Data shown>
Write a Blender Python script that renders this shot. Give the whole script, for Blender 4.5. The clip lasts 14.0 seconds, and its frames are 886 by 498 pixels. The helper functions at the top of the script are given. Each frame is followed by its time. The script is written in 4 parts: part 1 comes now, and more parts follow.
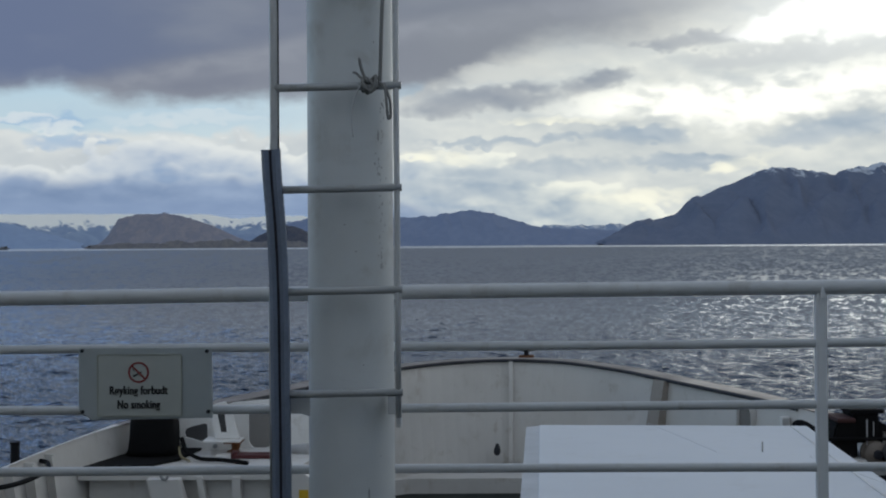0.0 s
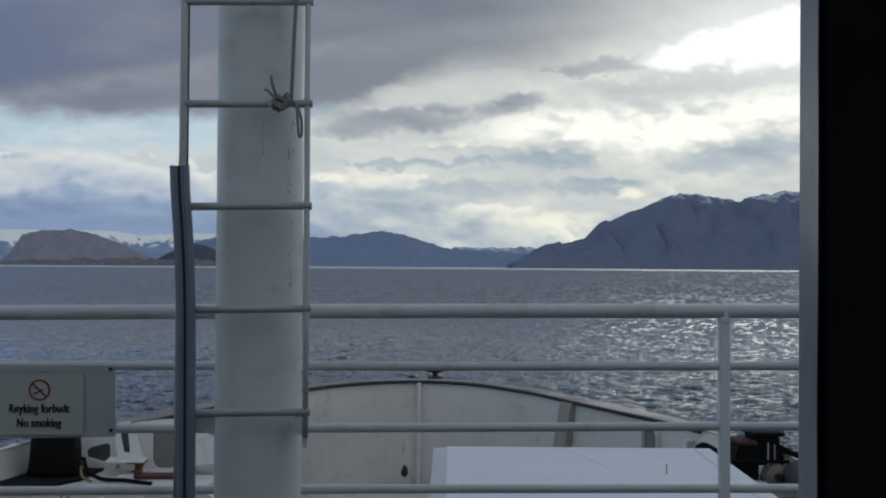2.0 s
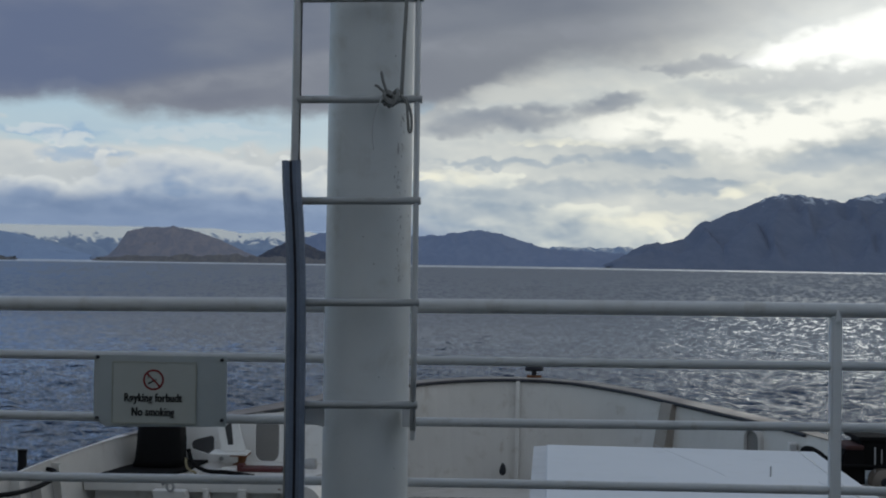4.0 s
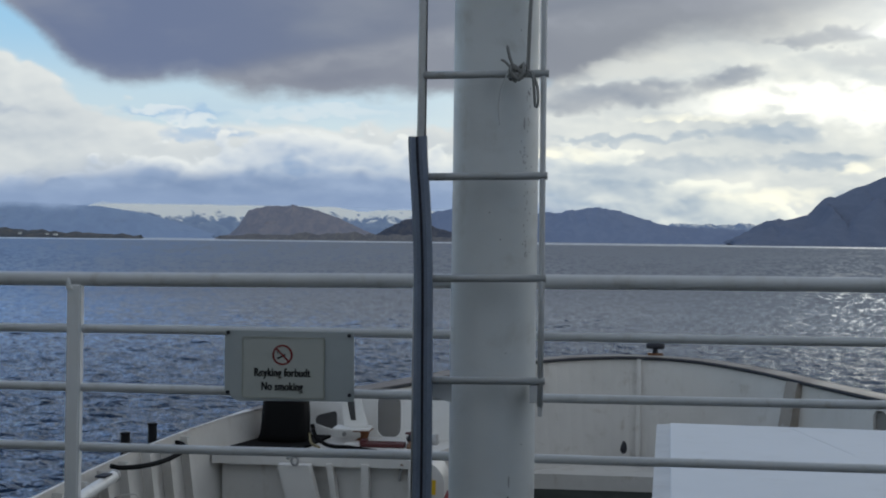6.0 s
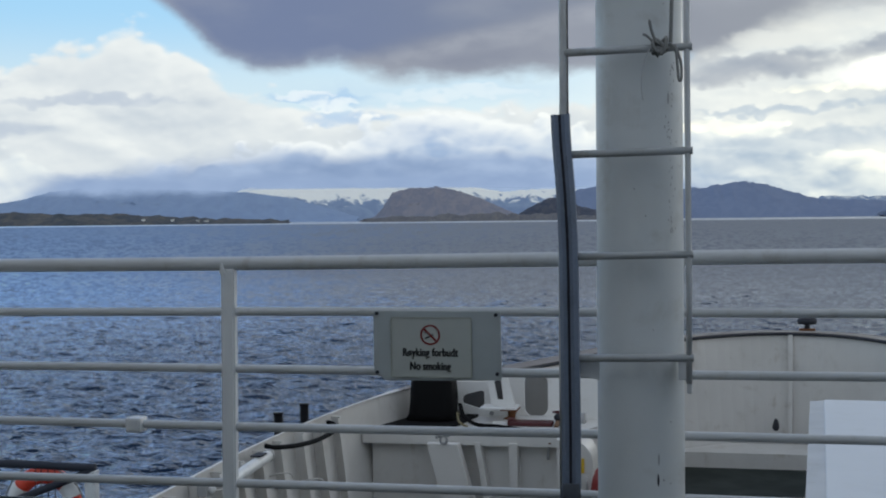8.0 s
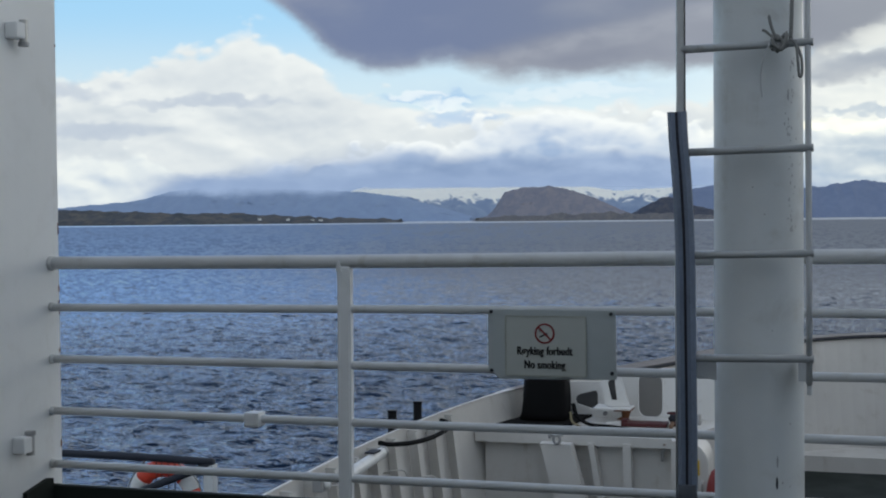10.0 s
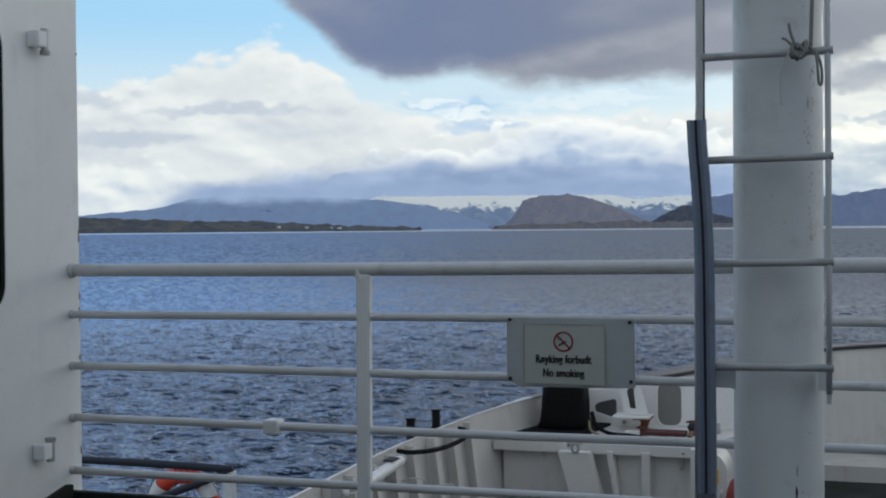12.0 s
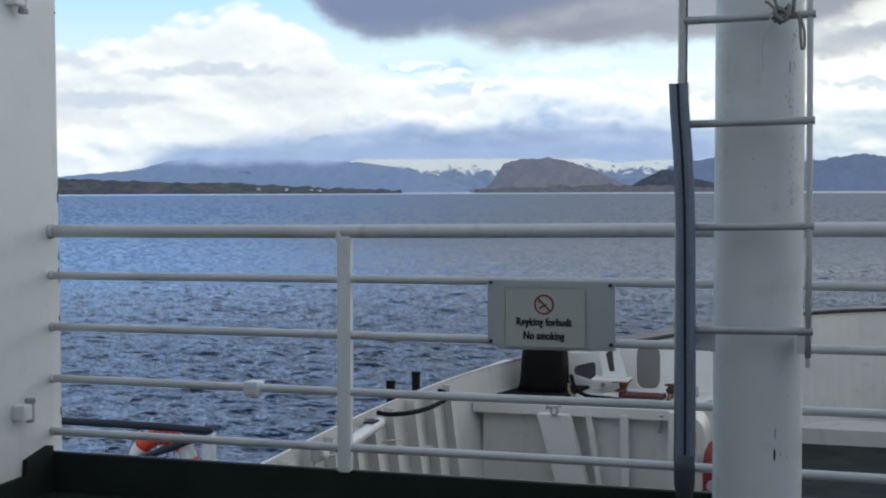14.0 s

Exercise goal>
Using the material above, set down every line exactly, but skip the pictures.

Output of the exercise>
Write a Blender Python script that renders this shot. Give the whole script, for Blender 4.5. The clip lasts 14.0 seconds, and its frames are 886 by 498 pixels. The helper functions at the top of the script are given. Each frame is followed by its time. The script is written in 4 parts: part 1 comes now, and more parts follow.
0.0 s
2.0 s
4.0 s
6.0 s
8.0 s
10.0 s
12.0 s
14.0 s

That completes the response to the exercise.